### [Stated problem]
Search the records below for the word "Python". Pull out each line that has it.

(Clips as scene scripts)
• • • • •

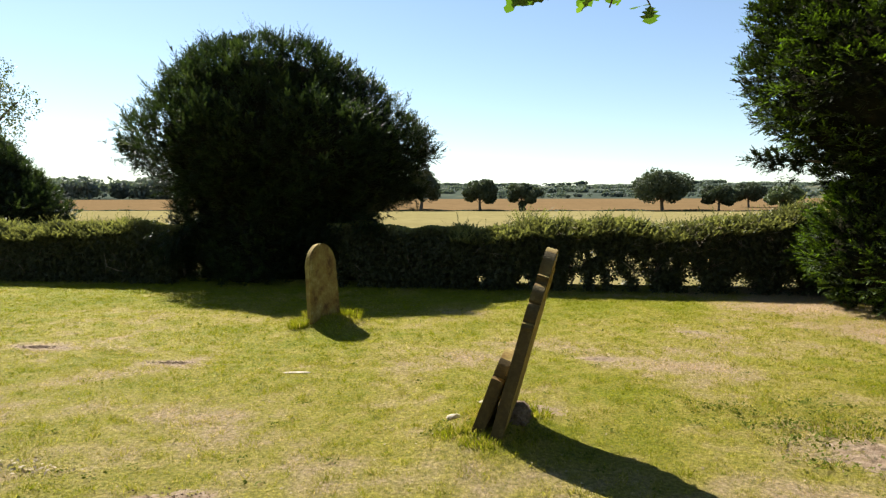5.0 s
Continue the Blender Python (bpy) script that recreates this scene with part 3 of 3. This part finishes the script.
LEFT_PROF = [(0.0, 2.1), (0.6, 2.15), (1.4, 2.2), (1.8, 2.6), (2.2, 2.85), (2.5, 3.05), (3.0, 3.2), (3.45, 3.05), (3.8, 2.65), (4.3, 2.3), (4.85, 1.7), (5.15, 1.1), (5.28, 0.25)]
RIGHT_PROF = [(0.0, 3.2), (0.4, 3.65), (0.8, 3.95), (1.4, 3.85), (1.9, 3.55), (2.3, 3.95), (2.8, 4.45), (3.2, 4.85), (3.8, 4.95), (4.6, 4.75), (5.6, 4.45), (6.5, 4.0), (8.0, 3.4), (9.3, 1.9), (9.9, 0.2)]
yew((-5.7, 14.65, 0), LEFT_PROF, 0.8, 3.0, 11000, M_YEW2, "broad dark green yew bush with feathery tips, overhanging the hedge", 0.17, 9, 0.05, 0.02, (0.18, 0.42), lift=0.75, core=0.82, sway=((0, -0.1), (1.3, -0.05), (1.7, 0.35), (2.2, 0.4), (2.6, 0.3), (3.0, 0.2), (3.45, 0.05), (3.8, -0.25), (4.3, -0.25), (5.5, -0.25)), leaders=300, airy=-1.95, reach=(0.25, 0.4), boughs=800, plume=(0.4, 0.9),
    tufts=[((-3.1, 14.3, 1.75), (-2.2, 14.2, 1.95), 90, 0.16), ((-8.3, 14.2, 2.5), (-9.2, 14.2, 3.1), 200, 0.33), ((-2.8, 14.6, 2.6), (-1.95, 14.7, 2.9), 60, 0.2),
            # extra dark tufts over the hedge ends stand in for deep shade
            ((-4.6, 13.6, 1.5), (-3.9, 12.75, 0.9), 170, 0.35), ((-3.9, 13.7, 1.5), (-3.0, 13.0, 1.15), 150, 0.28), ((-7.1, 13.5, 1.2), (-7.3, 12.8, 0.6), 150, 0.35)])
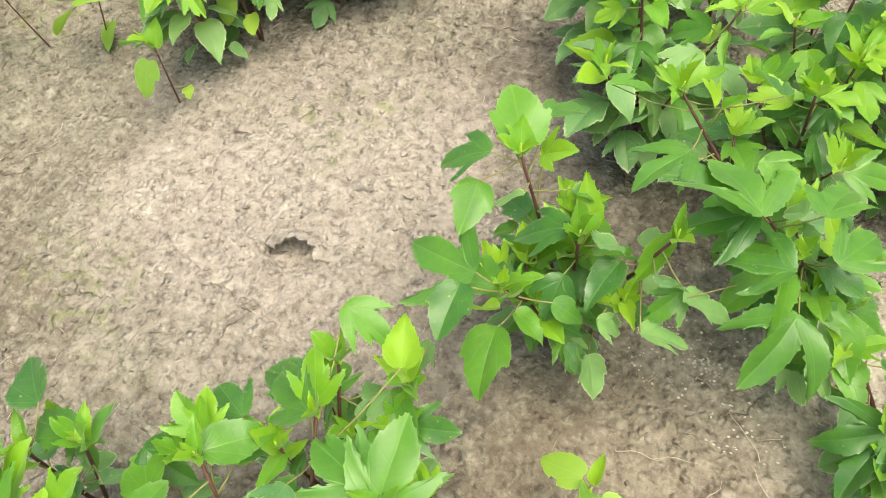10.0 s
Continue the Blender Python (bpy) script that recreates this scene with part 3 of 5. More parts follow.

• • • • •

### [Output of the task]
Continue the Blender Python (bpy) script that recreates this scene with part 3 of 3. This part finishes the script.
Continue the Blender Python (bpy) script that recreates this scene with part 3 of 5. More parts follow.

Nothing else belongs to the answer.